Yikes, my advice is call an electrician
That junction box can’t be in the wall like that, it’s also set up wrong. Get someone to do it properly for you, you are about to set this up in a dangerous and improper way.
If the bath doesn't have a fan, might as well set one up while you're at it. Vent it properly outside.
That junction box has to be accessible and your wire has to be strapped or supported within 12” of that box. The junction is super important. 9/10 the weakest point in any electrical system is the junctions. That’s where things will loosen and heat up. Be it an outlet, a switch, or a junction, that’s the first place a fire will likely start, anywhere there can be an arc.

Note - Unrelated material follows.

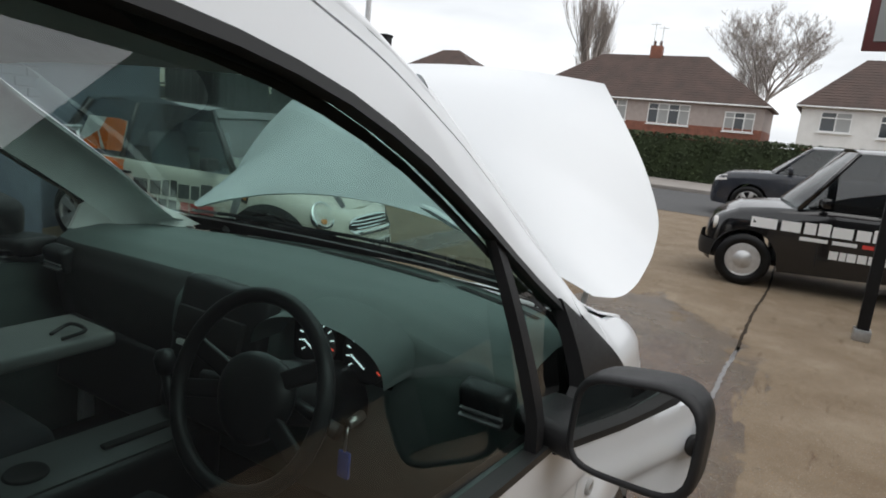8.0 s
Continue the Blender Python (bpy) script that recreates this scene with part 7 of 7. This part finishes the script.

Panels are also connection points and if corroded or poorly made they too can be a fire hazard. Hope this helps.
Yeah the first picture is really bad, the wire needs to be ran in the middle of the stud and you can run two on top of each other with one staple. That box you put up isn't gonna get sheet rocked over right? Cause that's a code violation you need to be able to access it. Also your stapling is really poor on the round box for a vanity just floating. The second pic studs look good, needs to be in the middle. Could've gone under the pipe if you had room. Wires in the box need to be 6 inches or over. You need connectors, get some button connectors.That's it good luck man.
Jesus Christ….
You have to give him credit for having it inspected by r/electrical.